[BEGIN]

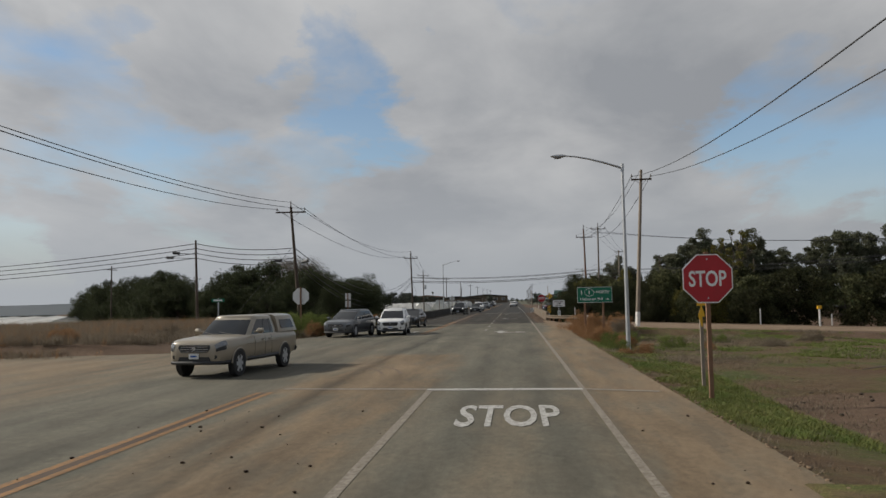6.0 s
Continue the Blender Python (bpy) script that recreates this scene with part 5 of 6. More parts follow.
tufts("dry_weeds", "dense low straw-brown weeds along the side road's edge", M_DRY, 16000, (-50, -12.8, 88, 116), 0.3, 25, 0.008, by_side_road, 9, 0.9)
tufts("dry_weeds", "dry brown weeds beyond the vegetable field", M_DRY, 9000, (-75, -16, 58, 71), 0.2, 6, 0.008, None, 8, 0.9)
tufts("dry_weeds", "dry brown weeds beyond the side road", M_DRY, 12000, (-110, -24, 92, 128), 0.35, 7, 0.009, None, 8, 0.8)
tufts("dry_weeds", "dead rust-brown weeds among the dry grass", M_RUST, 2200, (-46, -14, 92, 138), 0.42, 15, 0.007, lambda x, y: not (-26 < x < -13 and y < 111.5 + (x + 12.4) * 2.9), 8)
tufts("bank_weeds", "weeds along the foot of the guardrail", M_DRY, 1200, (-15, -11.2, 118, 141), 0.3, 8, 0.014)
tufts("bank_weeds", "weeds at the guardrail end", M_DRY, 900, (4.6, 8.5, 131.8, 138), 0.11, 9, 0.012, None, 9, 1.1)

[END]

PROMPT:
Could you repeat all of the material exactly? Pictures should not be copied.

ANSWER FOR THIS EXERCISE:
6.0 s
Continue the Blender Python (bpy) script that recreates this scene with part 5 of 6. More parts follow.
tufts("dry_weeds", "dense low straw-brown weeds along the side road's edge", M_DRY, 16000, (-50, -12.8, 88, 116), 0.3, 25, 0.008, by_side_road, 9, 0.9)
tufts("dry_weeds", "dry brown weeds beyond the vegetable field", M_DRY, 9000, (-75, -16, 58, 71), 0.2, 6, 0.008, None, 8, 0.9)
tufts("dry_weeds", "dry brown weeds beyond the side road", M_DRY, 12000, (-110, -24, 92, 128), 0.35, 7, 0.009, None, 8, 0.8)
tufts("dry_weeds", "dead rust-brown weeds among the dry grass", M_RUST, 2200, (-46, -14, 92, 138), 0.42, 15, 0.007, lambda x, y: not (-26 < x < -13 and y < 111.5 + (x + 12.4) * 2.9), 8)
tufts("bank_weeds", "weeds along the foot of the guardrail", M_DRY, 1200, (-15, -11.2, 118, 141), 0.3, 8, 0.014)
tufts("bank_weeds", "weeds at the guardrail end", M_DRY, 900, (4.6, 8.5, 131.8, 138), 0.11, 9, 0.012, None, 9, 1.1)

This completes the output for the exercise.